Some of my most memorable times as a child took place during Halloween. My mother, a sewing
queen, would make my brothers and I the most elaborate and beautiful Halloween costumes. I learned very quickly that her needle and thread gift was not passed down to me. I was unable to sew a square pillow in high school home economics. As all good daughters do, I entered that time in my life when the most important thing to me was to be better than my mother. I decided there must be a way to produce such beauty from fabric without learning to sew. It turns out, I was right, and my first born won first place in his first Halloween contest. I have decided to share my tips with the world. I will explain how to view every project as achievable, share some tricks of the trade, as well as some Halloween costumes made simple.

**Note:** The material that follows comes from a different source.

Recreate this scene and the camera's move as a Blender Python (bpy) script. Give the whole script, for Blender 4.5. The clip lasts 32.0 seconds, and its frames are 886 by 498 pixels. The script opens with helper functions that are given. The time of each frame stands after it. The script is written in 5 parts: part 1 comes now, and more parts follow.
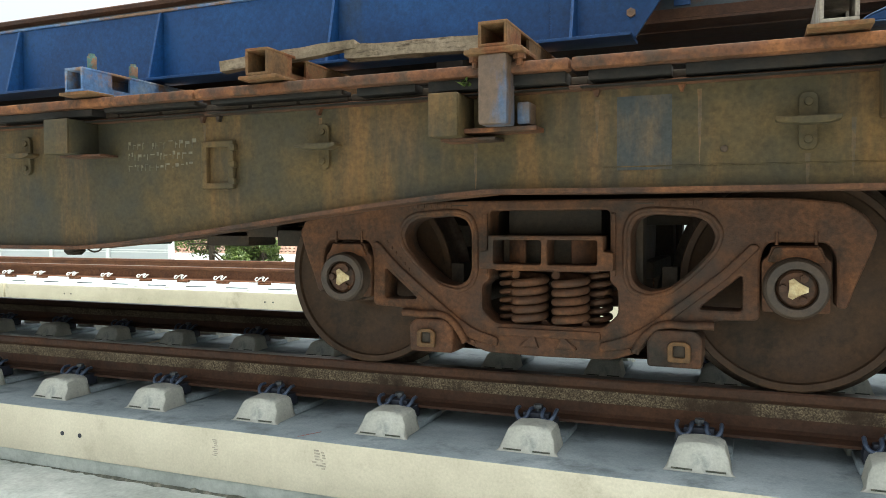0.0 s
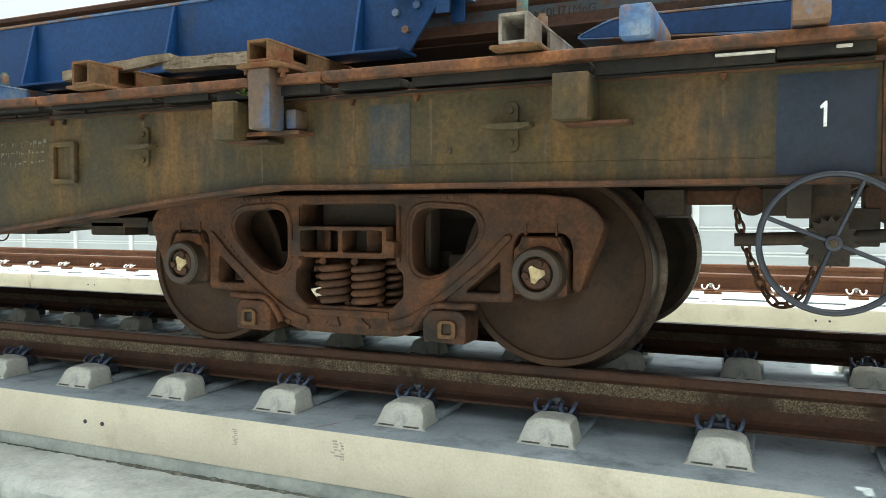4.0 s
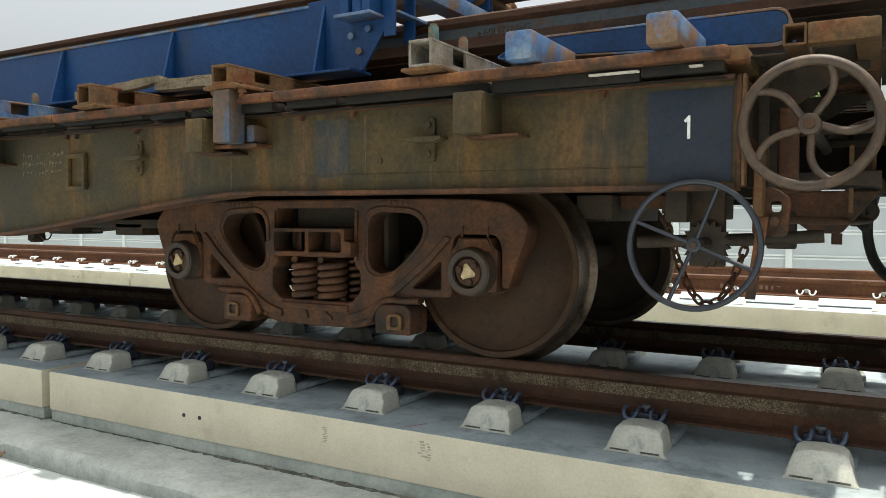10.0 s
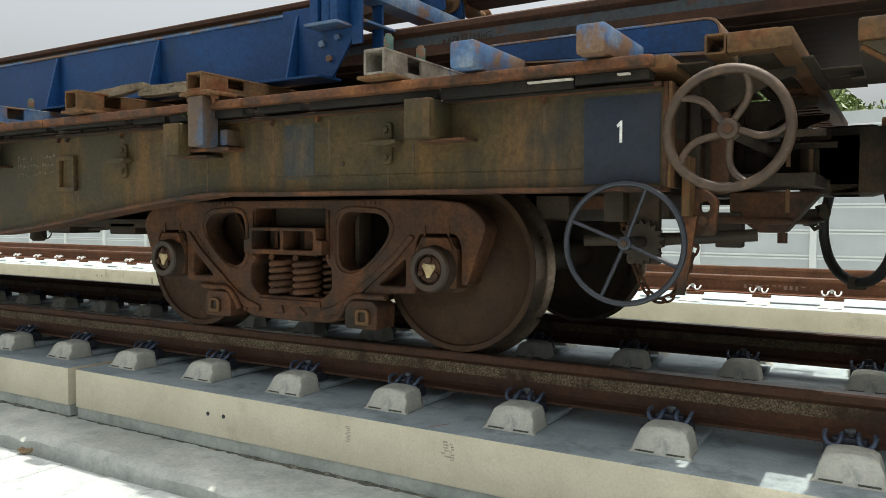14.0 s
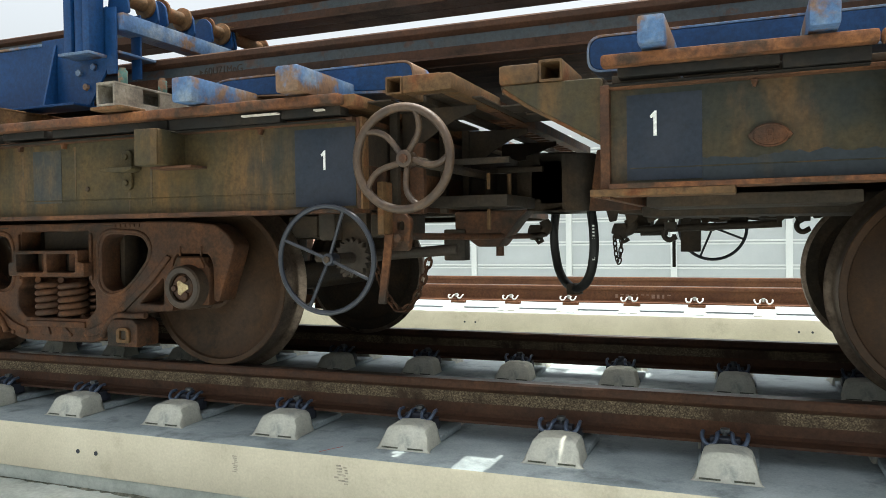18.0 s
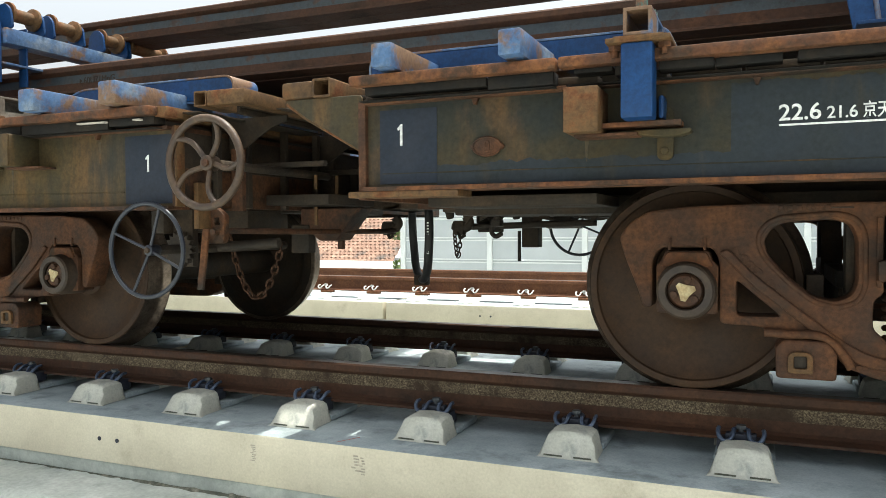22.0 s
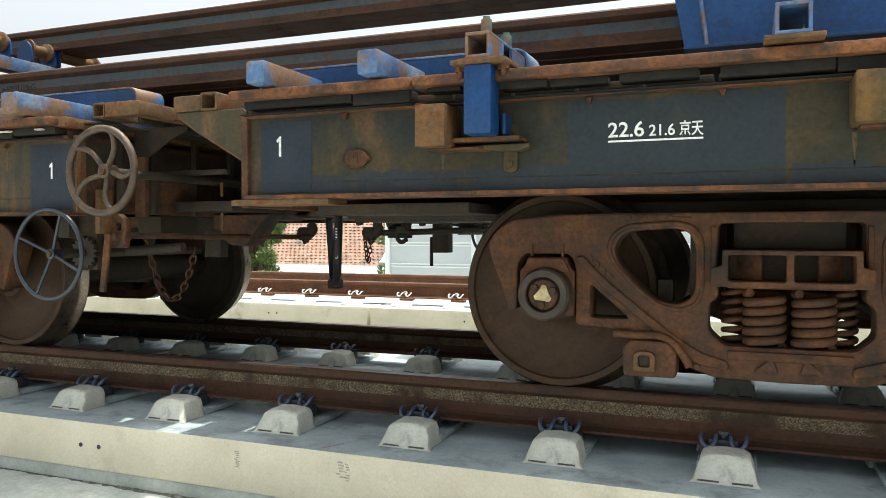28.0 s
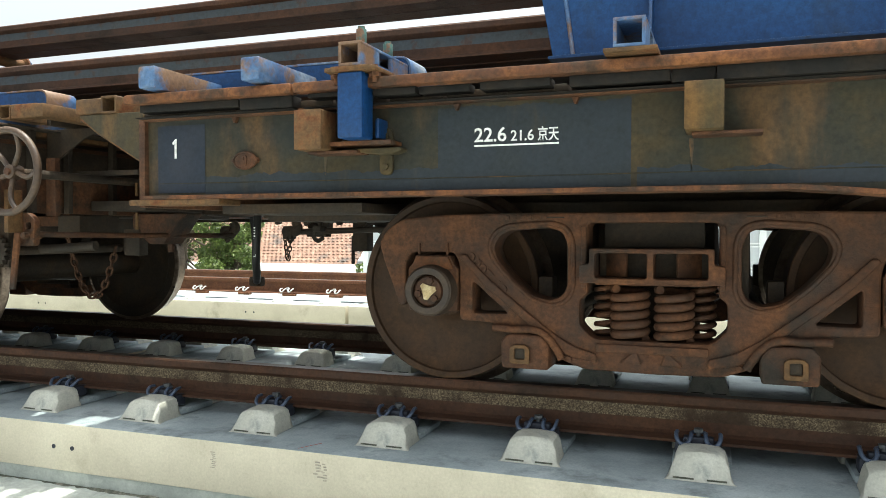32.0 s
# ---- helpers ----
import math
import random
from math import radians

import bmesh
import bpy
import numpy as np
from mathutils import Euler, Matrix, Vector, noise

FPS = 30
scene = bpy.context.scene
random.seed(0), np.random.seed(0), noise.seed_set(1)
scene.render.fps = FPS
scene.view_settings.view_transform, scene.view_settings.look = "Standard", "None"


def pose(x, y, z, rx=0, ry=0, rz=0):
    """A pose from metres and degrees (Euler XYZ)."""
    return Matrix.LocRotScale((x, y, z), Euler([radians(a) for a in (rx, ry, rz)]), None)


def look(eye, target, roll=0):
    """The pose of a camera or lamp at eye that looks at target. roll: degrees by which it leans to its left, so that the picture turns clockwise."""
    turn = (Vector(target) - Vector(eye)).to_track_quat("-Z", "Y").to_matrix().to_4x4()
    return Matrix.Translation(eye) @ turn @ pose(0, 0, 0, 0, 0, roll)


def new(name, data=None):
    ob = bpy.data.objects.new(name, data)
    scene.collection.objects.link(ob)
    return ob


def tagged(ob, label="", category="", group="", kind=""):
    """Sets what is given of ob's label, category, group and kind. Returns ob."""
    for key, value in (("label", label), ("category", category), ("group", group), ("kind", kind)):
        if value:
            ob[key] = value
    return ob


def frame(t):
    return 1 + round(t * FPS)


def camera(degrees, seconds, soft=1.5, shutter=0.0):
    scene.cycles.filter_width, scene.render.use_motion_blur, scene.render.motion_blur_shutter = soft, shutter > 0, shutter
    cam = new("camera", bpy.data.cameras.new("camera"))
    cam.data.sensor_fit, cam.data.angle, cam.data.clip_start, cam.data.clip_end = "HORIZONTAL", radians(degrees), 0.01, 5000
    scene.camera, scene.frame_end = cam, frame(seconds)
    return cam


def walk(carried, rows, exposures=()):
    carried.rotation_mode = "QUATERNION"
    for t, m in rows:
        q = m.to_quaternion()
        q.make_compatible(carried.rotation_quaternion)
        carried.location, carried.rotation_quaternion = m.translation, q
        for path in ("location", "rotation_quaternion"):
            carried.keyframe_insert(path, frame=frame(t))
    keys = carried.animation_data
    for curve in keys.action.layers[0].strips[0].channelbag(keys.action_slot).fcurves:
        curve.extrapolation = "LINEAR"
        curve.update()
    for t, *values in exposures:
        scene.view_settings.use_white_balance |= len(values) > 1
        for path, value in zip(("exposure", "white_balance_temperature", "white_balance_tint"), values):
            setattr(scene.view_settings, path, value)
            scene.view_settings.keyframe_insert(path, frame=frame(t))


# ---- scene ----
cam = camera(60.01, 32.0, soft=0.75)
# seconds, x, y, z, pitch, roll, yaw: a phone held at chest height beside the slab track
ROWS = [
    (0, 1.467, -3.125, 0.632, -1.93, 0.20, 22.29),
    (0.5, 1.471, -3.121, 0.629, -1.91, 0.19, 22.02),
    (1, 1.474, -3.119, 0.627, -1.90, 0.24, 21.80),
    (1.5, 1.475, -3.119, 0.625, -1.93, 0.22, 21.72),
    (2, 1.475, -3.120, 0.624, -1.95, 0.14, 21.69),
    (2.5, 1.473, -3.122, 0.623, -2.07, 0.07, 21.96),
    (3, 1.471, -3.121, 0.623, -2.23, 0.03, 22.47),
    (3.5, 1.469, -3.120, 0.623, -2.39, 0.02, 23.06),
    (4, 1.466, -3.118, 0.623, -2.37, -0.05, 23.77),
    (4.5, 1.462, -3.117, 0.622, -2.38, -0.04, 24.51),
    (6.5, 1.448, -3.126, 0.626, -2.34, -0.14, 27.36),
    (7, 1.448, -3.129, 0.629, -2.33, -0.15, 27.67),
    (7.5, 1.447, -3.131, 0.631, -2.33, -0.21, 27.93),
    (8, 1.446, -3.134, 0.631, -2.30, -0.16, 28.14),
    (8.5, 1.445, -3.137, 0.631, -2.26, -0.19, 28.31),
    (9, 1.444, -3.139, 0.631, -2.24, -0.19, 28.64),
    (9.5, 1.444, -3.140, 0.631, -2.29, -0.16, 29.16),
    (10, 1.443, -3.142, 0.631, -2.27, -0.15, 29.73),
    (10.5, 1.442, -3.143, 0.631, -2.23, -0.19, 30.38),
    (11, 1.439, -3.145, 0.631, -2.19, -0.07, 30.94),
    (11.5, 1.437, -3.146, 0.632, -2.24, -0.21, 31.39),
    (12, 1.435, -3.147, 0.633, -2.25, -0.19, 31.63),
    (12.5, 1.433, -3.147, 0.632, -2.28, -0.22, 31.75),
    (13, 1.431, -3.148, 0.631, -2.28, -0.23, 31.87),
    (13.5, 1.428, -3.149, 0.630, -2.30, -0.22, 31.67),
    (15.5, 1.395, -3.148, 0.642, -1.95, 0.34, 27.62),
    (16, 1.384, -3.148, 0.644, -1.72, 0.59, 25.89),
    (16.5, 1.375, -3.150, 0.644, -1.41, 0.77, 23.99),
    (17, 1.369, -3.153, 0.643, -1.29, 0.97, 22.83),
    (17.5, 1.366, -3.156, 0.642, -1.15, 0.90, 22.14),
    (18, 1.364, -3.159, 0.639, -1.13, 0.83, 21.84),
    (18.5, 1.362, -3.163, 0.637, -1.20, 0.75, 21.80),
    (19, 1.361, -3.166, 0.637, -1.39, 0.62, 21.90),
    (19.5, 1.362, -3.169, 0.637, -1.55, 0.56, 22.06),
    (20, 1.362, -3.170, 0.637, -1.58, 0.48, 22.25),
    (20.5, 1.361, -3.173, 0.637, -1.61, 0.45, 22.45),
    (21, 1.359, -3.176, 0.636, -1.56, 0.37, 22.68),
    (21.5, 1.359, -3.180, 0.636, -1.59, 0.32, 22.82),
    (22, 1.359, -3.184, 0.636, -1.52, 0.28, 22.95),
    (22.5, 1.360, -3.187, 0.637, -1.44, 0.21, 22.93),
    (23, 1.362, -3.188, 0.639, -1.45, 0.20, 22.80),
    (23.5, 1.362, -3.188, 0.640, -1.44, 0.20, 22.53),
    (24, 1.361, -3.188, 0.640, -1.42, 0.17, 22.24),
    (24.5, 1.361, -3.189, 0.641, -1.36, 0.21, 22.07),
    (25, 1.360, -3.190, 0.641, -1.32, 0.21, 22.03),
    (25.5, 1.360, -3.193, 0.643, -1.30, 0.22, 22.01),
    (27.5, 1.358, -3.193, 0.643, -1.19, 0.05, 21.87),
    (28, 1.356, -3.193, 0.642, -1.16, -0.02, 21.78),
    (28.5, 1.356, -3.194, 0.641, -1.16, -0.20, 21.65),
    (29, 1.357, -3.194, 0.641, -1.19, -0.28, 21.54),
    (29.5, 1.359, -3.194, 0.641, -1.18, -0.26, 21.40),
    (30, 1.360, -3.193, 0.642, -1.22, -0.19, 21.16),
    (30.5, 1.360, -3.192, 0.642, -1.20, -0.15, 20.84),
    (31, 1.359, -3.192, 0.643, -1.13, -0.17, 20.59),
    (31.5, 1.359, -3.192, 0.644, -1.23, -0.10, 20.39),
    (32, 1.359, -3.192, 0.645, -1.27, -0.07, 20.18),
]
walk(cam, [(t, pose(x, y, z, 90 + p, r, w)) for t, x, y, z, p, r, w in ROWS],
     [(0.0, 0.53, 6400, 4), (4.0, 0.48, 6350, 3), (7.0, 0.23, 6400, 3), (9.0, 0.06, 6500, 5), (13.0, -0.15, 6550, 6), (16.0, -0.03, 6550, 6), (17.0, 0.15, 6500, 5), (18.5, 0.27, 6450, 5), (21.0, 0.36, 6450, 5), (25.0, 0.29, 6450, 5), (28.0, 0.35, 6450, 5), (32.0, 0.47, 6400, 4)])
# seconds and the metres by which the train has rolled along the track
RUN = [
    (0, -0.000), (0.5, -0.110), (1, -0.223), (1.5, -0.340), (2, -0.461), (2.5, -0.586), (3, -0.715), (3.5,
    -0.848), (4, -0.982), (4.5, -1.111), (6.5, -1.436), (7, -1.474), (7.5, -1.508), (8, -1.541), (8.5, -1.572),
    (9, -1.602), (9.5, -1.631), (10, -1.658), (10.5, -1.685), (11, -1.712), (11.5, -1.744), (12, -1.778), (12.5,
    -1.816), (13, -1.860), (13.5, -1.910), (15.5, -2.194), (16, -2.286), (16.5, -2.384), (17, -2.487), (17.5,
    -2.593), (18, -2.697), (18.5, -2.801), (19, -2.907), (19.5, -3.019), (20, -3.138), (20.5, -3.270), (21,
    -3.413), (21.5, -3.553), (22, -3.674), (22.5, -3.777), (23, -3.863), (23.5, -3.933), (24, -3.985), (24.5,
    -4.020), (25, -4.043), (25.5, -4.062), (27.5, -4.127), (28, -4.145), (28.5, -4.167), (29, -4.194), (29.5,
    -4.225), (30, -4.265), (30.5, -4.316), (31, -4.378), (31.5, -4.452), (32, -4.533),
]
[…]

First in order to view a project as achievable, one must rely on a little imagination and some confidence. The best way to start is to sift through costume ideas until you find one you really like. It is not necessary to know how you will accomplish it until you have decided what it is you want to create. After the ideal Halloween costume is found, observe the design, colors and shapes. Consider what you could use to recreate the same concept. For example, if you want your baby to be a peapod, consider what you might use to make the peas. Determine each piece of the costume separately, rather than as a whole. This will makes for an achievable project. Imagination and confidence will require support from knowledge. The only knowledge one needs is that of product. There are so many products other than needle and thread that can be used to make Halloween Costumes. This is what I call tricks of the trade and I will share a few.
The most difficult thing to duplicate with out sewing is the actual pattern of a costume. Long john sets, pajamas, and sweat suits make for a good base. The Peapod for an infant might be an oversized baby nightgown tied at the bottom. The next step is to build on the base of the Halloween costume. If you want to put a stem on the pea, you may use green felt and attach it to a baby beanie. Green felt could also be used on the nightgown to add layers or texture, depending on the costume design. Styrofoam balls can be used as the peas. The final step is to attach the pieces to the base. There are several products that make this process simple and still look professional. My favorites include fabric glue, Velcro, and hot glue guns. Fabric glue works great but can take a little while to dry. Hot glue guns are inexpensive, reusable, and dry immediately. Velcro is good, non-permanent, and works great on the back of costumes to easily put on and take off. There is no need for industrial Velcro as it could actually ruin the costume.
Keep in mind that details are what make a Halloween costume a first place winner. For example if you make a bird costume, use a rustic wicker basket resembling a bird’s nest for candy. Plastic bird eggs can be glued in the bottom. Fuzzy orange toe socks over orange leggings resemble the big bird look. Black witch nails can be put through the toes to resemble the talons. Glue rounded strips of felt, in rows, onto a matching colored shirt and then glue different shades of the same colored feathers to the felt. This gives the feathers lift and keeps them from poking through the shirt.
So next time inspiration to create a Halloween Costume comes up against the inability to sew, just remember it is achievable. One is not limited to the two ideas in this article, no-sew options can be taken from any Costume idea. Just remember the simple steps. Examine the costume, start with the base, and stock up on made easy supplies. I challenge everyone to help make Halloween a memorable holiday again.